Write out the records below word for word, please.

:::

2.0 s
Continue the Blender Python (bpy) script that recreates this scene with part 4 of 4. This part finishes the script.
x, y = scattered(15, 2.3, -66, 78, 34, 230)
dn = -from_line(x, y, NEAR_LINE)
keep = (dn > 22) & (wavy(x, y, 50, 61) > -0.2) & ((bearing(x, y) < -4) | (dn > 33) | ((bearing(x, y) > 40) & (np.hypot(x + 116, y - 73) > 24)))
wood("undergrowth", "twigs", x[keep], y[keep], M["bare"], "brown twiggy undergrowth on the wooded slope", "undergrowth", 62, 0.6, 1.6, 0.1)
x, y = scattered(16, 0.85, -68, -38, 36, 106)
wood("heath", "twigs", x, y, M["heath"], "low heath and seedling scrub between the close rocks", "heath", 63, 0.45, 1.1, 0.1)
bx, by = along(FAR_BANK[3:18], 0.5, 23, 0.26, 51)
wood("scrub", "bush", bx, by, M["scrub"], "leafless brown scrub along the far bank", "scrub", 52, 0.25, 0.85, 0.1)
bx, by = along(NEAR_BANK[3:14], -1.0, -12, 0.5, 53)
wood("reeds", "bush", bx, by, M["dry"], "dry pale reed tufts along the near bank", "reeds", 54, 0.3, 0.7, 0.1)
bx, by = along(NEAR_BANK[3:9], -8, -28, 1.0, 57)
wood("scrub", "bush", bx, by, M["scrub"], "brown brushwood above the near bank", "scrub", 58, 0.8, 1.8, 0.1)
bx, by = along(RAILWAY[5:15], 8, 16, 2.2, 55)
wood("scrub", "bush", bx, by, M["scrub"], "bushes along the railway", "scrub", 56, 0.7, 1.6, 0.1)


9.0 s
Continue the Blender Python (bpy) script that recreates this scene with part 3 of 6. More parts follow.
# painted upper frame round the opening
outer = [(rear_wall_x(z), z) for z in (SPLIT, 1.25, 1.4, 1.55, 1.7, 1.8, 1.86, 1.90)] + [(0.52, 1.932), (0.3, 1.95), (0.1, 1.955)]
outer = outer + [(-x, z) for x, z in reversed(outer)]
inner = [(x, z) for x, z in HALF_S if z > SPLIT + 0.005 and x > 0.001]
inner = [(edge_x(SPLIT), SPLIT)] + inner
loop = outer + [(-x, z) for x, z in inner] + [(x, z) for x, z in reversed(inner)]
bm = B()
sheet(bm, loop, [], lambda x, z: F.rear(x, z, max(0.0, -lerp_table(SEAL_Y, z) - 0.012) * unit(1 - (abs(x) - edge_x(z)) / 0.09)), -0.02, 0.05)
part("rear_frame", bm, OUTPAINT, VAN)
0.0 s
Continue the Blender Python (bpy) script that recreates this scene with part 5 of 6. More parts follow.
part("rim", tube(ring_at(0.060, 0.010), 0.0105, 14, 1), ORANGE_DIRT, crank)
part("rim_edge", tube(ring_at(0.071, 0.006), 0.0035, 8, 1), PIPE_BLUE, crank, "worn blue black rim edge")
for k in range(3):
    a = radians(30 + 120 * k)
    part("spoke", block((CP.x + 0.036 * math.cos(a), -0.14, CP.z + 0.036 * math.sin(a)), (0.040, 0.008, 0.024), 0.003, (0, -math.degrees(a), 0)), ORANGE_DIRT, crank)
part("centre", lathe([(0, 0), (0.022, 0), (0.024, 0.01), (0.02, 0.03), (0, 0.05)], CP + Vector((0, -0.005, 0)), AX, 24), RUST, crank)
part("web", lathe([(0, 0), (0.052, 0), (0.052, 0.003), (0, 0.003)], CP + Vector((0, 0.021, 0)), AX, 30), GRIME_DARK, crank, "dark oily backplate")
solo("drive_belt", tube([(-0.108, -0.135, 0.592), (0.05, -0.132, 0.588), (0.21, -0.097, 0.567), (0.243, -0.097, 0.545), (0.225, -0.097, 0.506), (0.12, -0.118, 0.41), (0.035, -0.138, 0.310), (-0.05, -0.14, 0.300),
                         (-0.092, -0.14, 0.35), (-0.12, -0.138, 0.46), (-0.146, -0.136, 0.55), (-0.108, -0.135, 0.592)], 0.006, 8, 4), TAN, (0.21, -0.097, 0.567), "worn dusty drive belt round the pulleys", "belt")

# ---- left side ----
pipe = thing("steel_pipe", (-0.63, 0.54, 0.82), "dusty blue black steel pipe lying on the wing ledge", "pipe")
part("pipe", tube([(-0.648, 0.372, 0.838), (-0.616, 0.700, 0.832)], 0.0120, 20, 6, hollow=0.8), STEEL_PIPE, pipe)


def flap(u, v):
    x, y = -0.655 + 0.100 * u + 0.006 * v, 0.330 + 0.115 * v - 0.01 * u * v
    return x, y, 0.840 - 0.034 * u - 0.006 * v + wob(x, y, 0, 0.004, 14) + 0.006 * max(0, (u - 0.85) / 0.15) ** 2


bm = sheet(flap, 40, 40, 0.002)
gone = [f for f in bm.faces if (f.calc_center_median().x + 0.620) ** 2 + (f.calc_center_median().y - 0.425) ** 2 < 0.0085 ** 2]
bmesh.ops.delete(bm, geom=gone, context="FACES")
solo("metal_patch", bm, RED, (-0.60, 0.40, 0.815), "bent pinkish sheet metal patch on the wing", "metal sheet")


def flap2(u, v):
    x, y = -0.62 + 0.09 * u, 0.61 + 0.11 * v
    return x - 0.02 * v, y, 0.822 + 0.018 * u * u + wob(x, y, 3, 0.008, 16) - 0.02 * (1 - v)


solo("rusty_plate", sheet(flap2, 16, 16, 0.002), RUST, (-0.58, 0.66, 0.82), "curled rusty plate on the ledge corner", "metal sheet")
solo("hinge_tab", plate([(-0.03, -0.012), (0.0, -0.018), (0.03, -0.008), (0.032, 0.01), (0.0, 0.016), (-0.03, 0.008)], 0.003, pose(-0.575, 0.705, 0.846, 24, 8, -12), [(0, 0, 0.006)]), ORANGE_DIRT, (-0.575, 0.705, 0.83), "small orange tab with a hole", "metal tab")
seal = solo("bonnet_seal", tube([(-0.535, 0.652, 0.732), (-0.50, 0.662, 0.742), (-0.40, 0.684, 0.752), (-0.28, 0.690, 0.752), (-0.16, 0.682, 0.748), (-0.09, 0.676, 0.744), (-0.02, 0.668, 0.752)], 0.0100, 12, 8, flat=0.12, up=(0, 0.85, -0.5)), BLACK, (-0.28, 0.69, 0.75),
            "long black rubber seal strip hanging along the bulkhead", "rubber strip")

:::

> WRITTEN SOLUTION:
2.0 s
Continue the Blender Python (bpy) script that recreates this scene with part 4 of 4. This part finishes the script.
x, y = scattered(15, 2.3, -66, 78, 34, 230)
dn = -from_line(x, y, NEAR_LINE)
keep = (dn > 22) & (wavy(x, y, 50, 61) > -0.2) & ((bearing(x, y) < -4) | (dn > 33) | ((bearing(x, y) > 40) & (np.hypot(x + 116, y - 73) > 24)))
wood("undergrowth", "twigs", x[keep], y[keep], M["bare"], "brown twiggy undergrowth on the wooded slope", "undergrowth", 62, 0.6, 1.6, 0.1)
x, y = scattered(16, 0.85, -68, -38, 36, 106)
wood("heath", "twigs", x, y, M["heath"], "low heath and seedling scrub between the close rocks", "heath", 63, 0.45, 1.1, 0.1)
bx, by = along(FAR_BANK[3:18], 0.5, 23, 0.26, 51)
wood("scrub", "bush", bx, by, M["scrub"], "leafless brown scrub along the far bank", "scrub", 52, 0.25, 0.85, 0.1)
bx, by = along(NEAR_BANK[3:14], -1.0, -12, 0.5, 53)
wood("reeds", "bush", bx, by, M["dry"], "dry pale reed tufts along the near bank", "reeds", 54, 0.3, 0.7, 0.1)
bx, by = along(NEAR_BANK[3:9], -8, -28, 1.0, 57)
wood("scrub", "bush", bx, by, M["scrub"], "brown brushwood above the near bank", "scrub", 58, 0.8, 1.8, 0.1)
bx, by = along(RAILWAY[5:15], 8, 16, 2.2, 55)
wood("scrub", "bush", bx, by, M["scrub"], "bushes along the railway", "scrub", 56, 0.7, 1.6, 0.1)


9.0 s
Continue the Blender Python (bpy) script that recreates this scene with part 3 of 6. More parts follow.
# painted upper frame round the opening
outer = [(rear_wall_x(z), z) for z in (SPLIT, 1.25, 1.4, 1.55, 1.7, 1.8, 1.86, 1.90)] + [(0.52, 1.932), (0.3, 1.95), (0.1, 1.955)]
outer = outer + [(-x, z) for x, z in reversed(outer)]
inner = [(x, z) for x, z in HALF_S if z > SPLIT + 0.005 and x > 0.001]
inner = [(edge_x(SPLIT), SPLIT)] + inner
loop = outer + [(-x, z) for x, z in inner] + [(x, z) for x, z in reversed(inner)]
bm = B()
sheet(bm, loop, [], lambda x, z: F.rear(x, z, max(0.0, -lerp_table(SEAL_Y, z) - 0.012) * unit(1 - (abs(x) - edge_x(z)) / 0.09)), -0.02, 0.05)
part("rear_frame", bm, OUTPAINT, VAN)
0.0 s
Continue the Blender Python (bpy) script that recreates this scene with part 5 of 6. More parts follow.
part("rim", tube(ring_at(0.060, 0.010), 0.0105, 14, 1), ORANGE_DIRT, crank)
part("rim_edge", tube(ring_at(0.071, 0.006), 0.0035, 8, 1), PIPE_BLUE, crank, "worn blue black rim edge")
for k in range(3):
    a = radians(30 + 120 * k)
    part("spoke", block((CP.x + 0.036 * math.cos(a), -0.14, CP.z + 0.036 * math.sin(a)), (0.040, 0.008, 0.024), 0.003, (0, -math.degrees(a), 0)), ORANGE_DIRT, crank)
part("centre", lathe([(0, 0), (0.022, 0), (0.024, 0.01), (0.02, 0.03), (0, 0.05)], CP + Vector((0, -0.005, 0)), AX, 24), RUST, crank)
part("web", lathe([(0, 0), (0.052, 0), (0.052, 0.003), (0, 0.003)], CP + Vector((0, 0.021, 0)), AX, 30), GRIME_DARK, crank, "dark oily backplate")
solo("drive_belt", tube([(-0.108, -0.135, 0.592), (0.05, -0.132, 0.588), (0.21, -0.097, 0.567), (0.243, -0.097, 0.545), (0.225, -0.097, 0.506), (0.12, -0.118, 0.41), (0.035, -0.138, 0.310), (-0.05, -0.14, 0.300),
                         (-0.092, -0.14, 0.35), (-0.12, -0.138, 0.46), (-0.146, -0.136, 0.55), (-0.108, -0.135, 0.592)], 0.006, 8, 4), TAN, (0.21, -0.097, 0.567), "worn dusty drive belt round the pulleys", "belt")

# ---- left side ----
pipe = thing("steel_pipe", (-0.63, 0.54, 0.82), "dusty blue black steel pipe lying on the wing ledge", "pipe")
part("pipe", tube([(-0.648, 0.372, 0.838), (-0.616, 0.700, 0.832)], 0.0120, 20, 6, hollow=0.8), STEEL_PIPE, pipe)


def flap(u, v):
    x, y = -0.655 + 0.100 * u + 0.006 * v, 0.330 + 0.115 * v - 0.01 * u * v
    return x, y, 0.840 - 0.034 * u - 0.006 * v + wob(x, y, 0, 0.004, 14) + 0.006 * max(0, (u - 0.85) / 0.15) ** 2


bm = sheet(flap, 40, 40, 0.002)
gone = [f for f in bm.faces if (f.calc_center_median().x + 0.620) ** 2 + (f.calc_center_median().y - 0.425) ** 2 < 0.0085 ** 2]
bmesh.ops.delete(bm, geom=gone, context="FACES")
solo("metal_patch", bm, RED, (-0.60, 0.40, 0.815), "bent pinkish sheet metal patch on the wing", "metal sheet")


def flap2(u, v):
    x, y = -0.62 + 0.09 * u, 0.61 + 0.11 * v
    return x - 0.02 * v, y, 0.822 + 0.018 * u * u + wob(x, y, 3, 0.008, 16) - 0.02 * (1 - v)


solo("rusty_plate", sheet(flap2, 16, 16, 0.002), RUST, (-0.58, 0.66, 0.82), "curled rusty plate on the ledge corner", "metal sheet")
solo("hinge_tab", plate([(-0.03, -0.012), (0.0, -0.018), (0.03, -0.008), (0.032, 0.01), (0.0, 0.016), (-0.03, 0.008)], 0.003, pose(-0.575, 0.705, 0.846, 24, 8, -12), [(0, 0, 0.006)]), ORANGE_DIRT, (-0.575, 0.705, 0.83), "small orange tab with a hole", "metal tab")
seal = solo("bonnet_seal", tube([(-0.535, 0.652, 0.732), (-0.50, 0.662, 0.742), (-0.40, 0.684, 0.752), (-0.28, 0.690, 0.752), (-0.16, 0.682, 0.748), (-0.09, 0.676, 0.744), (-0.02, 0.668, 0.752)], 0.0100, 12, 8, flat=0.12, up=(0, 0.85, -0.5)), BLACK, (-0.28, 0.69, 0.75),
            "long black rubber seal strip hanging along the bulkhead", "rubber strip")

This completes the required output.